The non-elementary functions which are well-known, recorded and doccumented are referred as "special functions" : A discussion for general public can be found pp.18-36 in : https://fr.scribd.com/doc/14623310/Safari-on-the-country-of-the-Special-Functions-Safari-au-pays-des-fonctions-speciales
A: It depends what you mean by "solution". It should be noted that it is easy to compute $\int_{0}^k e^{-x^2}\,dx$ for any $k$ - the integrand is well behaved, so you can just compute it numerically. If you choose a fine enough covering and use a Riemann sum, you can get as accurate an evaluation as you want. And this isn't too different from more familiar examples - I'll bet you wouldn't have much more luck computing $\cos(1)$ than $\operatorname{erf}(1)$ if you weren't allowed a computer. Yes, it's not in the familiar forms, but that's precisely what "no elementary solution" means - we just can't express analytically it with our usual machinery (to be precise, it cannot be written using addition, multiplication, subtraction, division, exponentiation, logarithms, trigonometric functions, and constants)

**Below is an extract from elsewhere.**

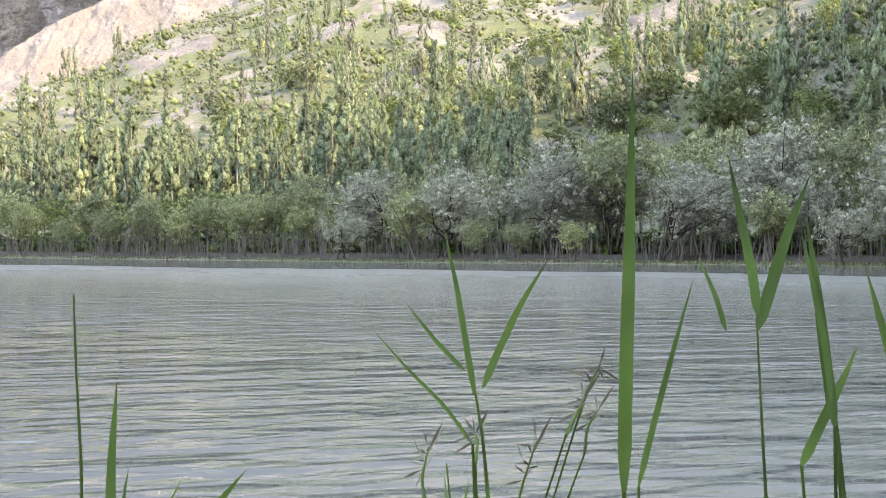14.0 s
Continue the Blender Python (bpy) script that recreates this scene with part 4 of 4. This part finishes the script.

For a slightly more sophisticated approach, one might notice that $e^{-x^2}$ has a nice Taylor series:
$$e^{-x^2}=\sum_{i=0}^{\infty}\frac{(-1)^ix^{2i}}{i!}$$
so its integral has a nice Taylor series too
$$\int_{0}^ke^{-x^2}\,dx = \sum_{i=0}^{\infty}\frac{(-1)^ik^{2i+1}}{i!\cdot (2i+1)}$$
which makes it easy to evaluate - just sum up a lot of those terms until you get the desired precision - plus, it's easy to find explicit bounds and show that convergence is reasonably quick, since consecutive terms will eventually be decreasing by a ratio of $2$ due to the factorial growth of the denominator and the only exponential growth of the numerator.
But generally, we just hide all this behind the error function - we don't care how we evaluate, we just know that we can do so efficiently. Just the same as any function like $\log$ or $\sin$ or $e^x$ that we might consider more elementary.